**EXERCISE REQUIREMENTS:** Copy out exactly the lines from the first line of the material below through the line containing "pose from metres", and nothing beyond them.

**SUPPLIED MATERIAL:**
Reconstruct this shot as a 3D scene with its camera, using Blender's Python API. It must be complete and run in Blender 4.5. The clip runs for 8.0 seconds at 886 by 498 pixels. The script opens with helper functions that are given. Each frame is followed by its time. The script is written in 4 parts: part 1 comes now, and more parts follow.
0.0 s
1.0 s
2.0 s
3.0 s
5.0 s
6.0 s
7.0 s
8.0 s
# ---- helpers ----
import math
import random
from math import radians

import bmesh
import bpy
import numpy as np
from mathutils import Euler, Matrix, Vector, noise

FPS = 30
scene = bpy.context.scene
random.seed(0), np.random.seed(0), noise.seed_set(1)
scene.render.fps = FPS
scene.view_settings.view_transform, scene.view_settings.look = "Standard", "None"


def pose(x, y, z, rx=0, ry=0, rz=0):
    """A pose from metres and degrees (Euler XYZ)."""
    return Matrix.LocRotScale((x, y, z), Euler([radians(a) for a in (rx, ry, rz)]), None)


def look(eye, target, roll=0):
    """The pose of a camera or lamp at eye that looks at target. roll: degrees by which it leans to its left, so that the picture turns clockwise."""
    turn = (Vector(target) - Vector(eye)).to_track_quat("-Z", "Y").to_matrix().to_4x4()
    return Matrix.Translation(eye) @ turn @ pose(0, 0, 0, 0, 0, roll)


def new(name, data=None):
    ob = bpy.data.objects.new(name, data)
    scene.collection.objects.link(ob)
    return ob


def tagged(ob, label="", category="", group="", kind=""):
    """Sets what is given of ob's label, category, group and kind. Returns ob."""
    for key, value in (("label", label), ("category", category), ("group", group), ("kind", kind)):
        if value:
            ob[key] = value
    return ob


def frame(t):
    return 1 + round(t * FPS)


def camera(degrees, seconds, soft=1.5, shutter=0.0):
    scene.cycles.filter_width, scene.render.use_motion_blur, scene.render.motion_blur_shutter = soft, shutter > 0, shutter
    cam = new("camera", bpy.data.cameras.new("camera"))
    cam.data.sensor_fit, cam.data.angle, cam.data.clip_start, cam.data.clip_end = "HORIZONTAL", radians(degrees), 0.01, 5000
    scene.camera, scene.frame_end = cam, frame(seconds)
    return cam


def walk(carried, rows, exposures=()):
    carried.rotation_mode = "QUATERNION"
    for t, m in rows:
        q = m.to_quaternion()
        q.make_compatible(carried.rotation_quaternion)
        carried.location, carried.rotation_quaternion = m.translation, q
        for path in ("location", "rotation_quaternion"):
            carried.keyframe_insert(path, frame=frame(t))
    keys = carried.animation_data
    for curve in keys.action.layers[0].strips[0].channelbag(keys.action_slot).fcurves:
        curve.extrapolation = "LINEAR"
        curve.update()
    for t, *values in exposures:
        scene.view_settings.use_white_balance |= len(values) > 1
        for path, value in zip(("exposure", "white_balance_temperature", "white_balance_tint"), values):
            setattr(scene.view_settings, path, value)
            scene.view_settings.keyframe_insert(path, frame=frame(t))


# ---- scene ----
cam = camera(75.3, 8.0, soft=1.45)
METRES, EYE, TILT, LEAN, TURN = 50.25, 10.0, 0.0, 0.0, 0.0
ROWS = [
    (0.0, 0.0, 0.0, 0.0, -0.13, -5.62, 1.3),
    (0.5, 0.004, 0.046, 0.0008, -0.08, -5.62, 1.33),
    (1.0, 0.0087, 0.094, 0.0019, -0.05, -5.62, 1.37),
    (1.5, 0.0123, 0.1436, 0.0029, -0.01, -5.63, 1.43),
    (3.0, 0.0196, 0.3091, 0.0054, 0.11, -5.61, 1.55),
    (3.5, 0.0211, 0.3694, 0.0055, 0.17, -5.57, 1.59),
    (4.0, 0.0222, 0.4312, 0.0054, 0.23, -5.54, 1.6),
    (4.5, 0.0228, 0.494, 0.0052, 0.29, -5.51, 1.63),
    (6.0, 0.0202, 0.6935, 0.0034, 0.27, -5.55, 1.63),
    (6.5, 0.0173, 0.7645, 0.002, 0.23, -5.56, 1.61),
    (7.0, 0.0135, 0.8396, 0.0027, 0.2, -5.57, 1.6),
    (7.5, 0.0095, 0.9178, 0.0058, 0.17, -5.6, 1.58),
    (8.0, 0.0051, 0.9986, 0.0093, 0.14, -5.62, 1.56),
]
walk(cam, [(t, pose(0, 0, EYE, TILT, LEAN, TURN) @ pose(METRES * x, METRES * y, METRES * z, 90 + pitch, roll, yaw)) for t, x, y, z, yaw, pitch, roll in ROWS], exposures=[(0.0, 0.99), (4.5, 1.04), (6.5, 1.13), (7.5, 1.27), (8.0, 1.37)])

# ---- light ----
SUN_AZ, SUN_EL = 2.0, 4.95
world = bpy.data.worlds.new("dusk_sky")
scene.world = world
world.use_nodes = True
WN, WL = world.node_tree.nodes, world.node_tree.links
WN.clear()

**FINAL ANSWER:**
Reconstruct this shot as a 3D scene with its camera, using Blender's Python API. It must be complete and run in Blender 4.5. The clip runs for 8.0 seconds at 886 by 498 pixels. The script opens with helper functions that are given. Each frame is followed by its time. The script is written in 4 parts: part 1 comes now, and more parts follow.
0.0 s
1.0 s
2.0 s
3.0 s
5.0 s
6.0 s
7.0 s
8.0 s
# ---- helpers ----
import math
import random
from math import radians

import bmesh
import bpy
import numpy as np
from mathutils import Euler, Matrix, Vector, noise

FPS = 30
scene = bpy.context.scene
random.seed(0), np.random.seed(0), noise.seed_set(1)
scene.render.fps = FPS
scene.view_settings.view_transform, scene.view_settings.look = "Standard", "None"


def pose(x, y, z, rx=0, ry=0, rz=0):
    """A pose from metres and degrees (Euler XYZ)."""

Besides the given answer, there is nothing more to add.